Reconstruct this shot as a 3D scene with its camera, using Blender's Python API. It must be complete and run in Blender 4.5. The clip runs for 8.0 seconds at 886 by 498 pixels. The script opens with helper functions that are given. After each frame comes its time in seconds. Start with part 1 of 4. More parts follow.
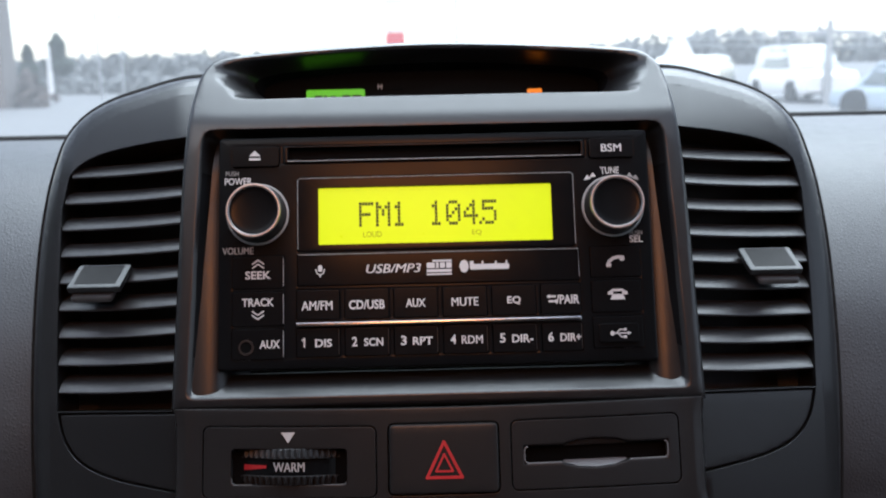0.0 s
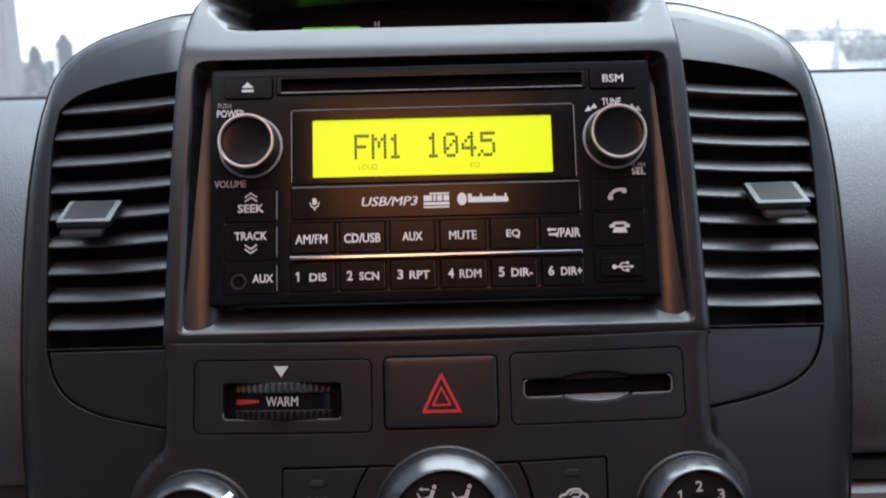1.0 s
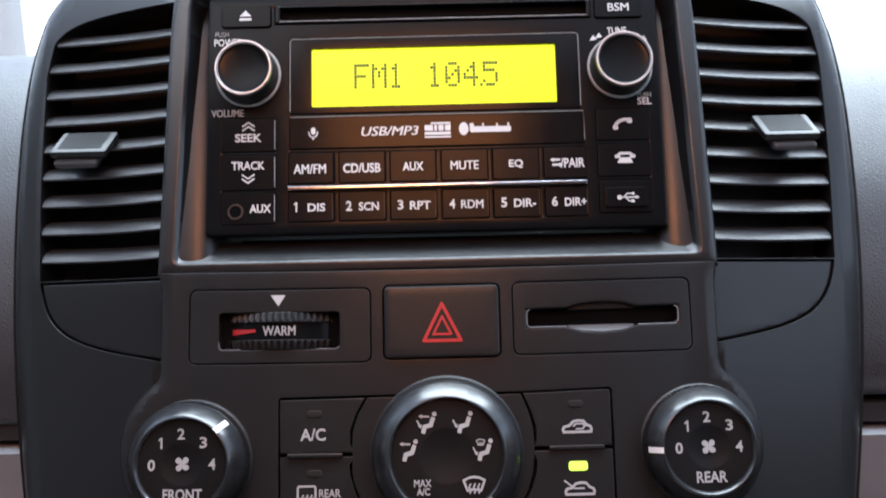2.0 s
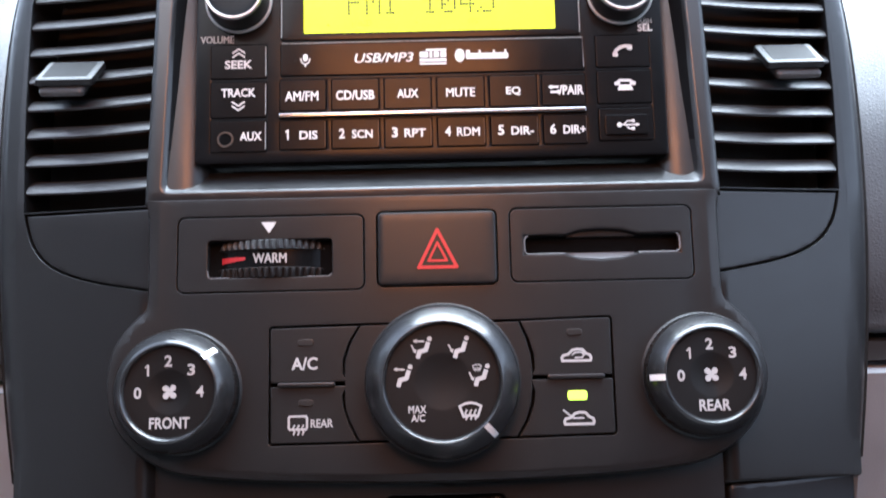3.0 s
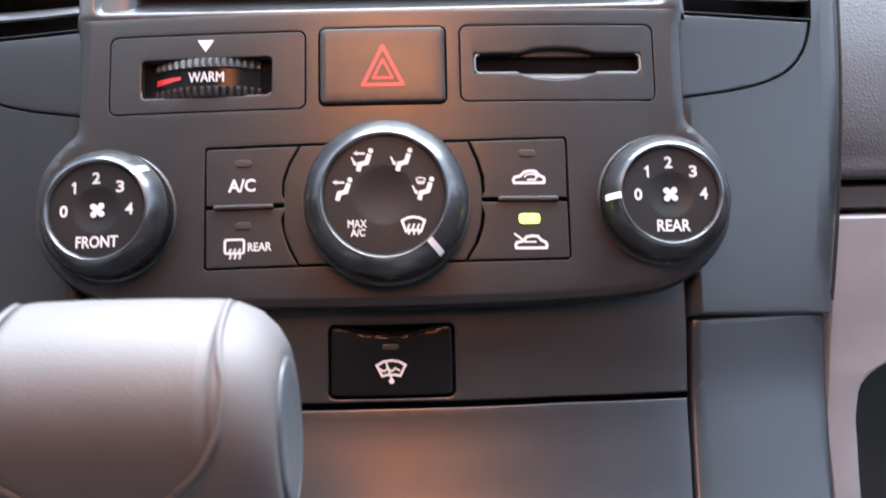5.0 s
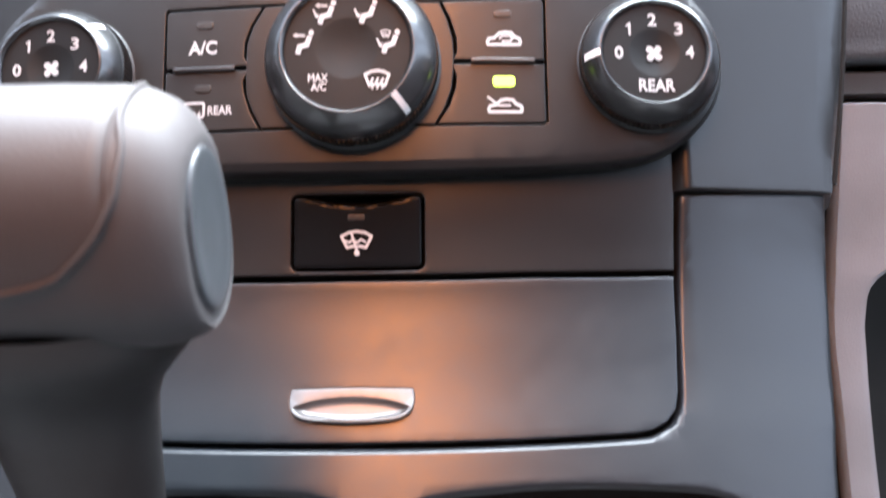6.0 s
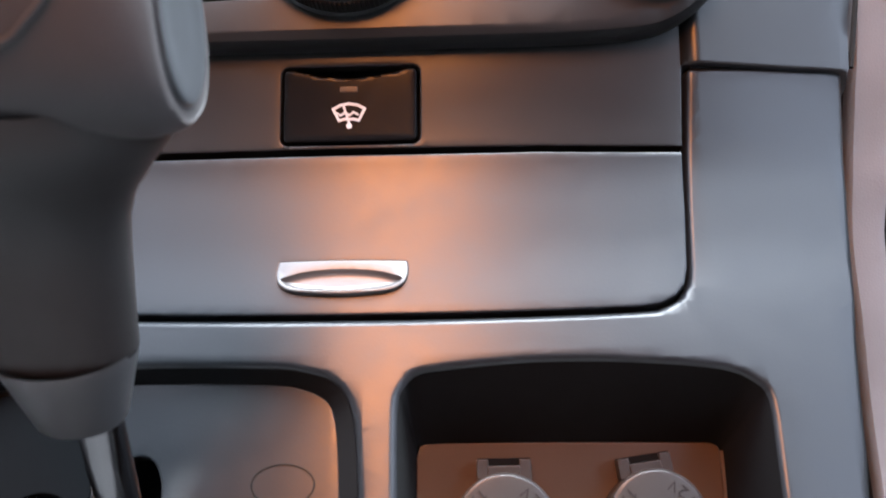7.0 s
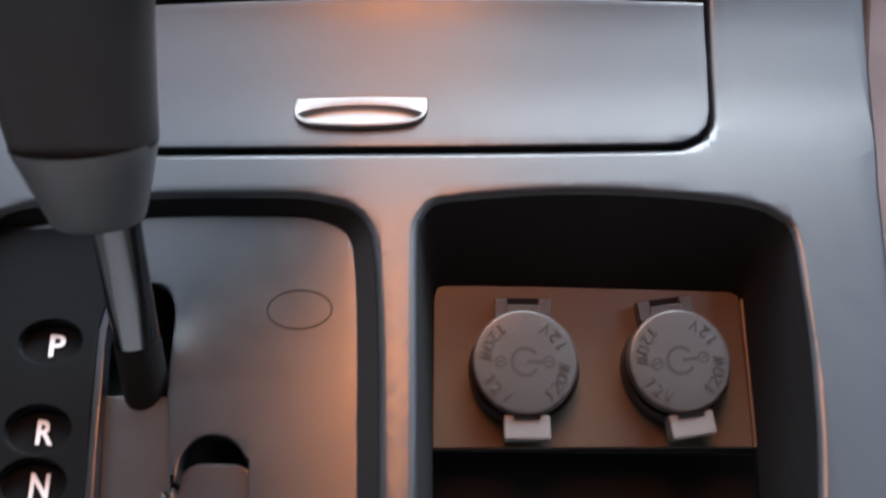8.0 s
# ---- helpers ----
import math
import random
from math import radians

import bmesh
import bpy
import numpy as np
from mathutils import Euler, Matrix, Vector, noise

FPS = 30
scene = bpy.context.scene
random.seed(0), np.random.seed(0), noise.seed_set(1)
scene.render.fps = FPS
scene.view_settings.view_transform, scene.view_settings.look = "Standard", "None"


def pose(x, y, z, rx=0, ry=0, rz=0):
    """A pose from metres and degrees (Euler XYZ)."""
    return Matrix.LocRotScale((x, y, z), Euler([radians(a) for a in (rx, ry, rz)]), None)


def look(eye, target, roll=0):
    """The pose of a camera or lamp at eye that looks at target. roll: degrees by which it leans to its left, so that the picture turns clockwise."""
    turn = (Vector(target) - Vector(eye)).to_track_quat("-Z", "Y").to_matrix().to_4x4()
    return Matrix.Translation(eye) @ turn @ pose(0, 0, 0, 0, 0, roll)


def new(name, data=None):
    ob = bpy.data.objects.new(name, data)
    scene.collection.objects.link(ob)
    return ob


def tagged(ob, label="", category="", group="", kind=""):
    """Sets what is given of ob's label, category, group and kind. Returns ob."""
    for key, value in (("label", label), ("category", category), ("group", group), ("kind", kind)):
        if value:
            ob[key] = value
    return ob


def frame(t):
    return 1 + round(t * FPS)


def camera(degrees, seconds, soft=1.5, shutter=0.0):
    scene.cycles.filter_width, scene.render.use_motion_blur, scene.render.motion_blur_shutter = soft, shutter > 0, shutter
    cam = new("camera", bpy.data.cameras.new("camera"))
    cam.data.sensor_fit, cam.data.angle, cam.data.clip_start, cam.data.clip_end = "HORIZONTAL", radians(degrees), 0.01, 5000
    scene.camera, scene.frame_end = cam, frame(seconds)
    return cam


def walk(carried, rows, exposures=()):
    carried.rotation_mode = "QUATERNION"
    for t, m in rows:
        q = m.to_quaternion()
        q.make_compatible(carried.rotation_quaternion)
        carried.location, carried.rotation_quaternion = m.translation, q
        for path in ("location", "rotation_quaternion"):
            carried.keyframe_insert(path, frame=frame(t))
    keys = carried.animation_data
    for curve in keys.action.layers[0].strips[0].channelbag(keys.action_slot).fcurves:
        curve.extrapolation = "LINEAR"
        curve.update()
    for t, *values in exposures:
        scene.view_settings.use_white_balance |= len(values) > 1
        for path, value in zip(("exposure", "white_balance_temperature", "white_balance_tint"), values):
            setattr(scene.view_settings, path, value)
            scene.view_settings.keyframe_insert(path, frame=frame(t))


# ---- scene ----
cam = camera(52.0, 8.0, 1.8, 0.5)
PATH = [
    (0, (-0.00124, -0.00731, 1.36014), (0.00995, 0.97296, 1.16277), -1.211),
    (0.5, (0.00131, -0.00683, 1.34824), (0.00798, 0.97340, 1.15048), -1.325),
    (1, (0.00185, -0.00355, 1.33159), (0.00594, 0.97680, 1.13436), -1.393),
    (1.5, (0.00146, -0.00235, 1.31723), (0.00336, 0.97791, 1.11956), -1.302),
    (1.7, (0.00225, -0.00226, 1.31047), (0.00086, 0.97919, 1.11875), -1.314),
    (2.8, (0.00296, 0.00131, 1.27931), (0.00472, 0.98223, 1.08494), -1.278),
    (3, (0.00222, 0.00193, 1.27227), (0.00554, 0.98387, 1.08308), -1.253),
    (3.5, (0.00338, 0.00395, 1.25718), (0.00706, 0.98554, 1.06623), -1.357),
    (4, (0.00649, 0.00406, 1.24250), (0.00984, 0.98494, 1.04789), -1.392),
    (4.5, (0.01060, 0.00439, 1.23307), (0.01599, 0.98374, 1.03097), -1.201),
    (4.7, (0.01373, 0.00522, 1.22417), (0.02014, 0.98385, 1.01863), -1.123),
    (5.8, (0.03772, 0.01355, 1.17693), (0.00601, 0.99465, 0.98606), -1.440),
    (6, (0.04025, 0.01485, 1.16209), (0.00267, 0.99658, 0.97557), -1.261),
    (6.2, (0.04258, 0.01586, 1.14896), (-0.00398, 0.99936, 0.97417), -1.498),
    (6.5, (0.04619, 0.01713, 1.13174), (-0.00661, 1.00164, 0.96454), -1.778),
    (7, (0.04431, 0.02017, 1.11494), (-0.00790, 1.00566, 0.95347), -1.406),
    (7.2, (0.04460, 0.01925, 1.10769), (-0.00275, 1.00578, 0.95112), -1.069),
    (7.5, (0.04072, 0.01786, 1.09175), (-0.00510, 1.00465, 0.93637), -0.553),
    (7.7, (0.04064, 0.01700, 1.08221), (-0.00556, 1.00249, 0.91893), -0.827),
    (8, (0.03479, 0.01615, 1.06752), (-0.00385, 1.00327, 0.91228), -0.511),
]
EXPOSURES = [(0.0, 0.6, 6300, 11), (0.5, 0.6, 6300, 11), (1.5, 1.0, 6250, 11), (3.0, 2.0, 6050, 12), (3.5, 2.38, 6050, 12), (4.5, 2.72, 6150, 12), (6.0, 2.9, 6430, 12), (6.5, 2.98, 6450, 12), (7.0, 2.95, 6450, 12), (8.0, 2.52, 6520, 13)]
walk(cam, [(t, look(eye, target, roll)) for t, eye, target, roll in PATH], EXPOSURES)
cam.data.dof.use_dof = True
cam.data.dof.focus_distance = 0.315
cam.data.dof.aperture_fstop = 18.0

# ---- world and light ----
world = bpy.data.worlds.new("overcast")
scene.world = world
world.use_nodes = True
wn, wl = world.node_tree.nodes, world.node_tree.links
wn.clear()
sky = wn.new("ShaderNodeTexSky")
sky.sky_type, sky.sun_disc = "NISHITA", False
sky.sun_elevation, sky.sun_rotation = radians(38), radians(200)
soften = wn.new("ShaderNodeHueSaturation")
soften.inputs["Saturation"].default_value = 0.6
back = wn.new("ShaderNodeBackground")
back.inputs["Strength"].default_value = 0.20
wout = wn.new("ShaderNodeOutputWorld")
wl.new(sky.outputs[0], soften.inputs["Color"])
wl.new(soften.outputs[0], back.inputs["Color"])
wl.new(back.outputs[0], wout.inputs[0])

sun = new("sun", bpy.data.lights.new("sun", "SUN"))
sun.data.energy, sun.data.angle, sun.data.color = 6.5, radians(70), (0.82, 0.935, 1.0)
sun.matrix_world = look((4.8, 12, 26), (0, 0, 0))

LAMP = (-0.02, -0.175, 1.650)
dome = new("dome_bulb", bpy.data.lights.new("dome_bulb", "AREA"))
dome.data.shape, dome.data.size, dome.data.size_y = "RECTANGLE", 0.20, 0.28
dome.data.energy, dome.data.color = 1.06, (1.0, 0.34, 0.10)
dome.matrix_world = look(LAMP, (LAMP[0], 0.10, 0.6))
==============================
Your task is to repeat the data above exactly while excluding the pictures.

▶ **Completed task**:
Reconstruct this shot as a 3D scene with its camera, using Blender's Python API. It must be complete and run in Blender 4.5. The clip runs for 8.0 seconds at 886 by 498 pixels. The script opens with helper functions that are given. After each frame comes its time in seconds. Start with part 1 of 4. More parts follow.
0.0 s
1.0 s
2.0 s
3.0 s
5.0 s
6.0 s
7.0 s
8.0 s
# ---- helpers ----
import math
import random
from math import radians

import bmesh
import bpy
import numpy as np
from mathutils import Euler, Matrix, Vector, noise

FPS = 30
scene = bpy.context.scene
random.seed(0), np.random.seed(0), noise.seed_set(1)
scene.render.fps = FPS
scene.view_settings.view_transform, scene.view_settings.look = "Standard", "None"


def pose(x, y, z, rx=0, ry=0, rz=0):
    """A pose from metres and degrees (Euler XYZ)."""
    return Matrix.LocRotScale((x, y, z), Euler([radians(a) for a in (rx, ry, rz)]), None)


def look(eye, target, roll=0):
    """The pose of a camera or lamp at eye that looks at target. roll: degrees by which it leans to its left, so that the picture turns clockwise."""
    turn = (Vector(target) - Vector(eye)).to_track_quat("-Z", "Y").to_matrix().to_4x4()
    return Matrix.Translation(eye) @ turn @ pose(0, 0, 0, 0, 0, roll)


def new(name, data=None):
    ob = bpy.data.objects.new(name, data)
    scene.collection.objects.link(ob)
    return ob


def tagged(ob, label="", category="", group="", kind=""):
    """Sets what is given of ob's label, category, group and kind. Returns ob."""
    for key, value in (("label", label), ("category", category), ("group", group), ("kind", kind)):
        if value:
            ob[key] = value
    return ob


def frame(t):
    return 1 + round(t * FPS)


def camera(degrees, seconds, soft=1.5, shutter=0.0):
    scene.cycles.filter_width, scene.render.use_motion_blur, scene.render.motion_blur_shutter = soft, shutter > 0, shutter
    cam = new("camera", bpy.data.cameras.new("camera"))
    cam.data.sensor_fit, cam.data.angle, cam.data.clip_start, cam.data.clip_end = "HORIZONTAL", radians(degrees), 0.01, 5000
    scene.camera, scene.frame_end = cam, frame(seconds)
    return cam


def walk(carried, rows, exposures=()):
    carried.rotation_mode = "QUATERNION"
    for t, m in rows:
        q = m.to_quaternion()
        q.make_compatible(carried.rotation_quaternion)
        carried.location, carried.rotation_quaternion = m.translation, q
        for path in ("location", "rotation_quaternion"):
            carried.keyframe_insert(path, frame=frame(t))
    keys = carried.animation_data
    for curve in keys.action.layers[0].strips[0].channelbag(keys.action_slot).fcurves:
        curve.extrapolation = "LINEAR"
        curve.update()
    for t, *values in exposures:
        scene.view_settings.use_white_balance |= len(values) > 1
        for path, value in zip(("exposure", "white_balance_temperature", "white_balance_tint"), values):
            setattr(scene.view_settings, path, value)
            scene.view_settings.keyframe_insert(path, frame=frame(t))


# ---- scene ----
cam = camera(52.0, 8.0, 1.8, 0.5)
PATH = [
    (0, (-0.00124, -0.00731, 1.36014), (0.00995, 0.97296, 1.16277), -1.211),
    (0.5, (0.00131, -0.00683, 1.34824), (0.00798, 0.97340, 1.15048), -1.325),
    (1, (0.00185, -0.00355, 1.33159), (0.00594, 0.97680, 1.13436), -1.393),
    (1.5, (0.00146, -0.00235, 1.31723), (0.00336, 0.97791, 1.11956), -1.302),
    (1.7, (0.00225, -0.00226, 1.31047), (0.00086, 0.97919, 1.11875), -1.314),
    (2.8, (0.00296, 0.00131, 1.27931), (0.00472, 0.98223, 1.08494), -1.278),
    (3, (0.00222, 0.00193, 1.27227), (0.00554, 0.98387, 1.08308), -1.253),
    (3.5, (0.00338, 0.00395, 1.25718), (0.00706, 0.98554, 1.06623), -1.357),
    (4, (0.00649, 0.00406, 1.24250), (0.00984, 0.98494, 1.04789), -1.392),
    (4.5, (0.01060, 0.00439, 1.23307), (0.01599, 0.98374, 1.03097), -1.201),
    (4.7, (0.01373, 0.00522, 1.22417), (0.02014, 0.98385, 1.01863), -1.123),
    (5.8, (0.03772, 0.01355, 1.17693), (0.00601, 0.99465, 0.98606), -1.440),
    (6, (0.04025, 0.01485, 1.16209), (0.00267, 0.99658, 0.97557), -1.261),
    (6.2, (0.04258, 0.01586, 1.14896), (-0.00398, 0.99936, 0.97417), -1.498),
    (6.5, (0.04619, 0.01713, 1.13174), (-0.00661, 1.00164, 0.96454), -1.778),
    (7, (0.04431, 0.02017, 1.11494), (-0.00790, 1.00566, 0.95347), -1.406),
    (7.2, (0.04460, 0.01925, 1.10769), (-0.00275, 1.00578, 0.95112), -1.069),
    (7.5, (0.04072, 0.01786, 1.09175), (-0.00510, 1.00465, 0.93637), -0.553),
    (7.7, (0.04064, 0.01700, 1.08221), (-0.00556, 1.00249, 0.91893), -0.827),
    (8, (0.03479, 0.01615, 1.06752), (-0.00385, 1.00327, 0.91228), -0.511),
]
EXPOSURES = [(0.0, 0.6, 6300, 11), (0.5, 0.6, 6300, 11), (1.5, 1.0, 6250, 11), (3.0, 2.0, 6050, 12), (3.5, 2.38, 6050, 12), (4.5, 2.72, 6150, 12), (6.0, 2.9, 6430, 12), (6.5, 2.98, 6450, 12), (7.0, 2.95, 6450, 12), (8.0, 2.52, 6520, 13)]
walk(cam, [(t, look(eye, target, roll)) for t, eye, target, roll in PATH], EXPOSURES)
cam.data.dof.use_dof = True
cam.data.dof.focus_distance = 0.315
cam.data.dof.aperture_fstop = 18.0

# ---- world and light ----
world = bpy.data.worlds.new("overcast")
scene.world = world
world.use_nodes = True
wn, wl = world.node_tree.nodes, world.node_tree.links
wn.clear()
sky = wn.new("ShaderNodeTexSky")
sky.sky_type, sky.sun_disc = "NISHITA", False
sky.sun_elevation, sky.sun_rotation = radians(38), radians(200)
soften = wn.new("ShaderNodeHueSaturation")
soften.inputs["Saturation"].default_value = 0.6
back = wn.new("ShaderNodeBackground")
back.inputs["Strength"].default_value = 0.20
wout = wn.new("ShaderNodeOutputWorld")
wl.new(sky.outputs[0], soften.inputs["Color"])
wl.new(soften.outputs[0], back.inputs["Color"])
wl.new(back.outputs[0], wout.inputs[0])

sun = new("sun", bpy.data.lights.new("sun", "SUN"))
sun.data.energy, sun.data.angle, sun.data.color = 6.5, radians(70), (0.82, 0.935, 1.0)
sun.matrix_world = look((4.8, 12, 26), (0, 0, 0))

LAMP = (-0.02, -0.175, 1.650)
dome = new("dome_bulb", bpy.data.lights.new("dome_bulb", "AREA"))
dome.data.shape, dome.data.size, dome.data.size_y = "RECTANGLE", 0.20, 0.28
dome.data.energy, dome.data.color = 1.06, (1.0, 0.34, 0.10)
dome.matrix_world = look(LAMP, (LAMP[0], 0.10, 0.6))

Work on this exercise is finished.